Appellate Court Revives Medicare Secondary Payer Act Suits by Collection Agents

By Jim Sams | September 9, 2020

A federal appellate panel’s ruling opens the floodgates for hundreds of lawsuits filed by collection agents that are seeking billions of dollars in double damages from insurance carriers that are accused of failing to pay for care that ended up being provided by Medicare and Medicaid.

The 11th Circuit Court of Appeals decided that the Medicare Secondary Payer Act gives MSP Recovery Claims and MSAP Claims the right to pursue claims that were assigned to them by managed care organizations that contracted with Medicare Advantage Plan insurers. In a consolidated case, the panel vacated decisions by two District Court judges in Miami that collection agents have no standing under the act.

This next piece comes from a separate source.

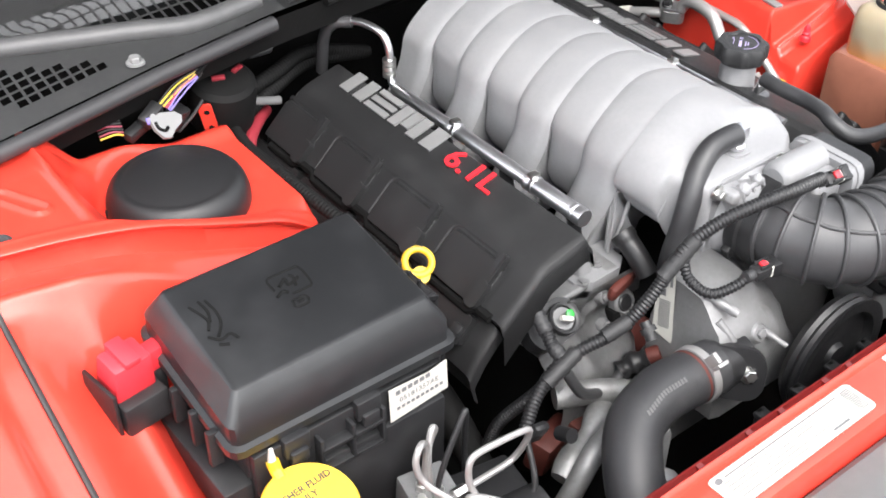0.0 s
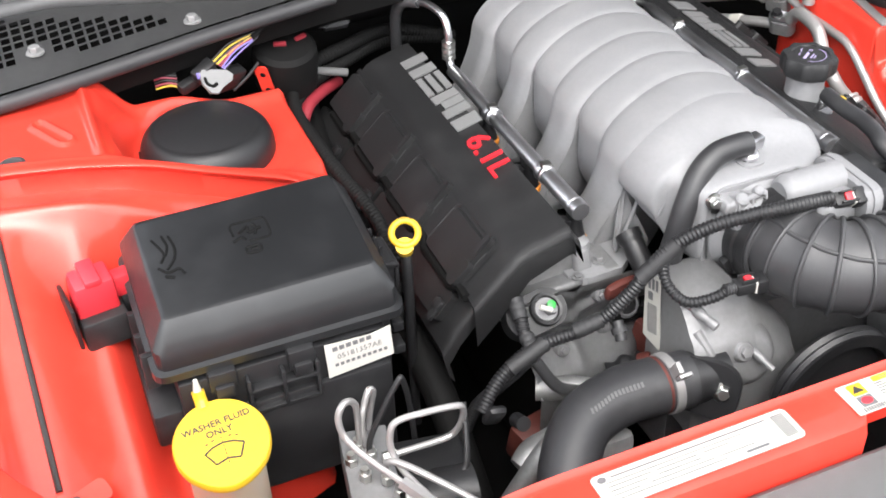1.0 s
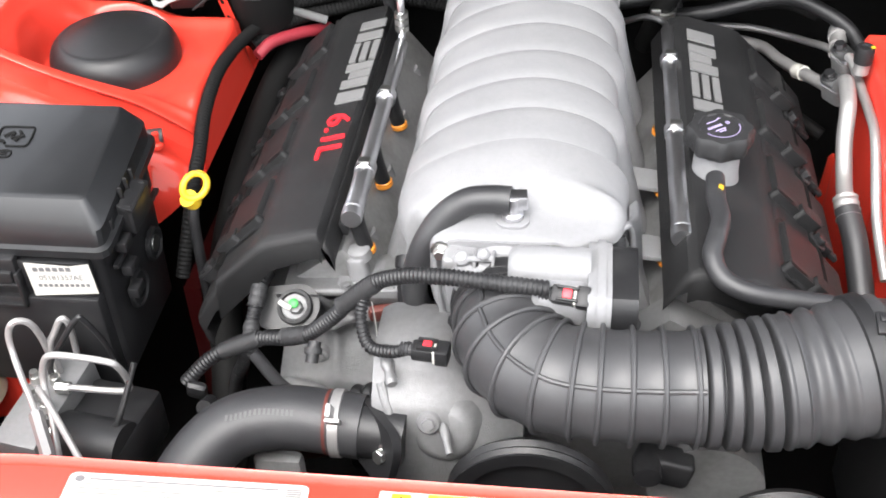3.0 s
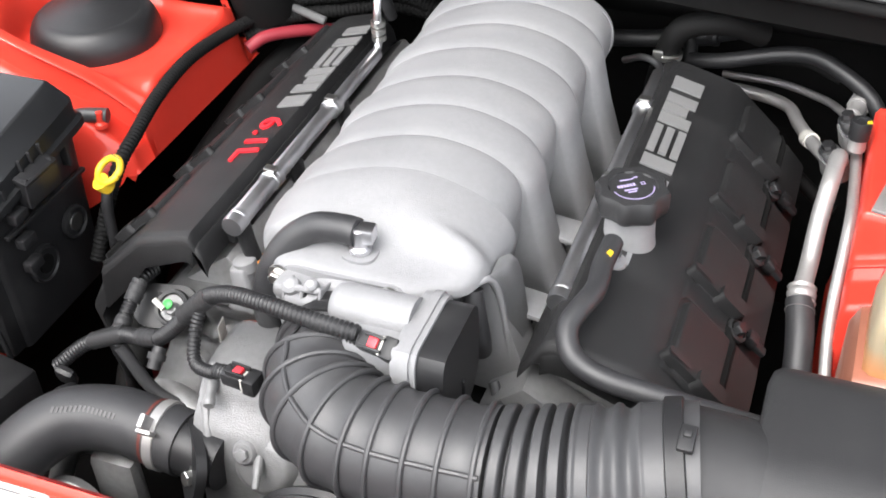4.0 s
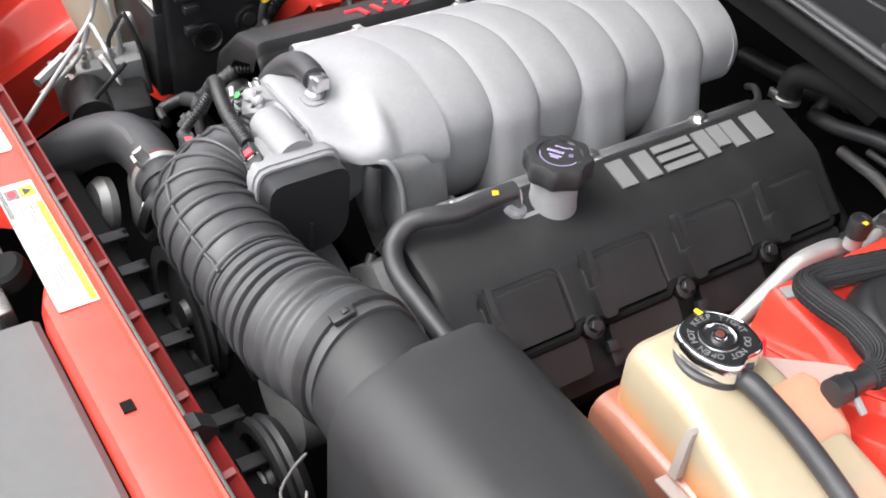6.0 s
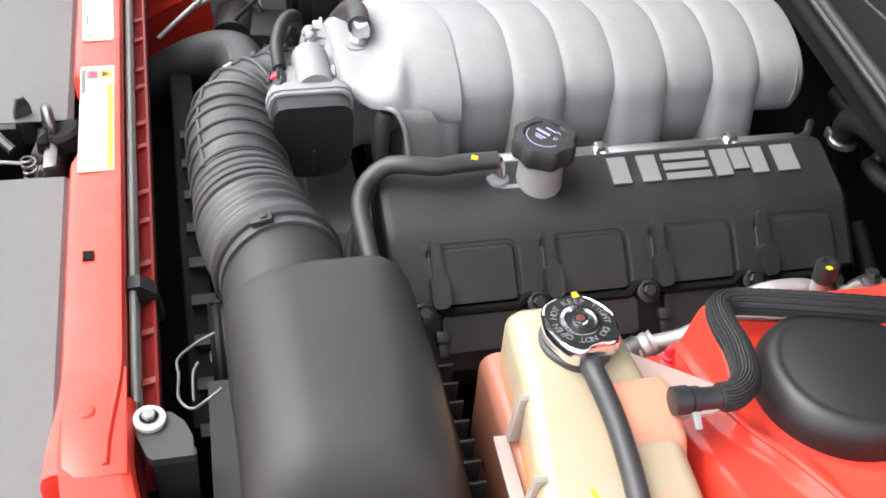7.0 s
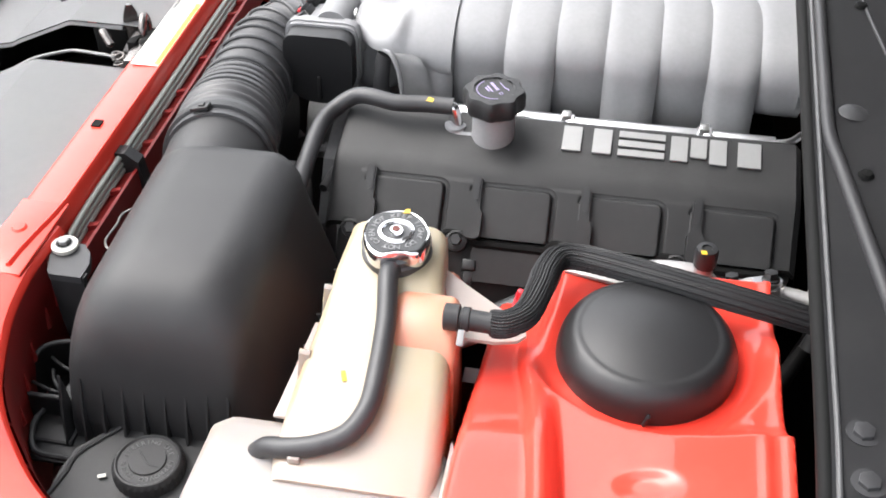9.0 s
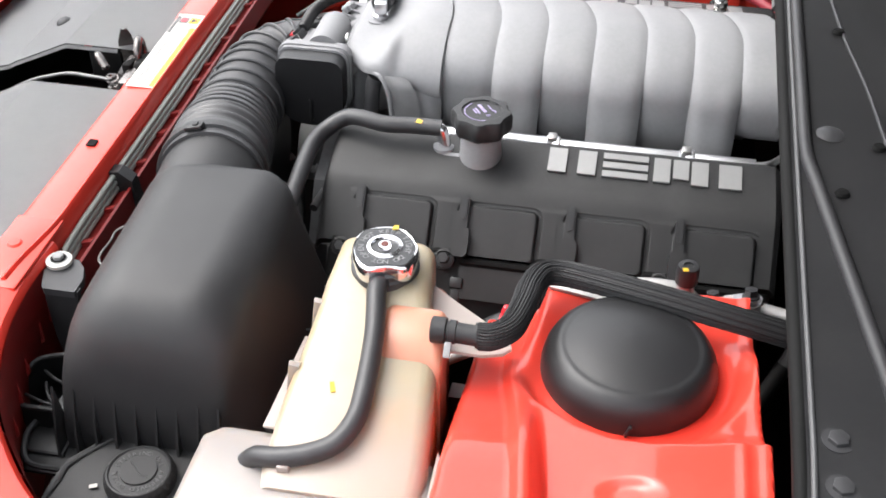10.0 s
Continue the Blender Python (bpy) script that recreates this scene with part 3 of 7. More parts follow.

“This is historical. Period,” said attorney John H. Ruiz, founder of MSP Recovery. He said the ruling will allow his firm and other collection agents to continue to pursue hundreds of lawsuits that have been filed seeking recoveries “in the billions.”

“This latest decision pretty much solidifies everything I set out to accomplish,” Ruiz said.

The decision is part of a series of rulings that together are making the Medicare Secondary Payer Act a major headache for insurers. In February, the 11th Circuit ruled that parties that bring private causes of action against carriers for violating the Medicare Secondary Payer Act don’t have to comply with the three-year notice requirement that applies when Medicare itself seeks recovery from an insurer that had been ordered to pay for medical care or agreed to in a legal settlement.

Ruiz said his firm has spent $150 million in investor’s money to build a database going back 13 years that includes 25 million individuals who received care from Medicare of Medicaid that should have been paid by private carriers. He said he learned while practicing personal injury law in Miami that health care providers did not understand their rights under the Medicare Secondary Payer Act, so he developed an algorithm to identify medical care that was paid by Medicare and Medicaid for beneficiaries whose care should have been provided by auto, workers’ compensation and liability insurers.

MSP Recovery’s website shows 114 Medicare Secondary Payer Act putative class-action lawsuits have been filed in state and federal court. Ruiz said more will be coming.

The Medicare Secondary Payer Act allows Medicare or other parties to collect double damages by showing that Medicare paid medical bills that an insurance carrier should have paid. A body of case law has established that Medicare Advantage Organizations — which contract with the government to provide care at fixed prices — enjoy the same right of recovery.

The case decided by the 11th Circuit on Friday involved managed care organizations that contracted with Medicare Advantage plans to provide care at capitated rates, meaning a fixed amount for each person covered, no matter how much treatment is required. The court called such companies, often physician groups, “downstream organizations.” The crux of issue for the consolidated cases before the appellate panel was whether collection agents that have been assigned rights by downstream organizations can collect double damages.

MSP Recovery and MSAP Claims had filed suit for monies allegedly owed by Ace American Insurance Co., Auto-Owners Insurance Co., Southern-Owners Insurance Co., Owners Insurance Co., Travelers Casualty and Surety Co., and Liberty Mutual Fire Insurance Co.

The 11th Circuit said it gave deference to arguments presented in an amicus curiae brief filed by the U.S. Department of Health and Human Services. The panel noted that the act was touted as a cost-saving measure when it was signed into law by President Ronald Reagan in 1986. It was intended to “incentivize” private actors to protect the government’s interests.

“Allowing downstream actors who have directly paid beneficiaries’ medical bills or reimbursed an MAO to recoup damages would plainly benefit the Medicare Advantage system,” the court said. “It would enable downstream actors to avoid costs that, under the Medicare Secondary Payer Act, should be borne by primary payers, not actors within the Medicare Advantage system.”

The decision didn’t give MSP Recovery everything it wanted. The 11th Circuit agreed with the district court that its lawsuits were incorrectly pleaded, but it reversed the decision to dismiss those cases with prejudice, meaning MSP can amend its lawsuit and try again.

Heather Sanderson, chief legal counsel for the Franco Signor consulting firm in Bradenton, Florida, said the decision creates more potential liability for insurers, even though it is limited in scope. She said the decision applies to managed care organizations that were paid directly by Medicare beneficiaries. In most cases, the Medicare Advantage Organization makes those payments itself.

“It’s a relatively small segment of potential plaintiffs,” she said.

Still, Sanderson said the decision is concerning because there is no deadline to file claims. She said the government does not divulge the identities of persons who are enrolled in Medicare Advantage Plans, so insurers are often not aware when they approve a settlement that the insured person is Medicare beneficiary. Medicare covers people who receive Social Security disability benefits, so it’s not as simple as checking the person’s age, she said.

“They can forever file a private claim action, thats where I think the court is lacking logic,” Sanderson said.

She said her firm supports legislation in Congress that would require Medicare to identify to insurers beneficiaries enrolled in Medicare Advantage plans.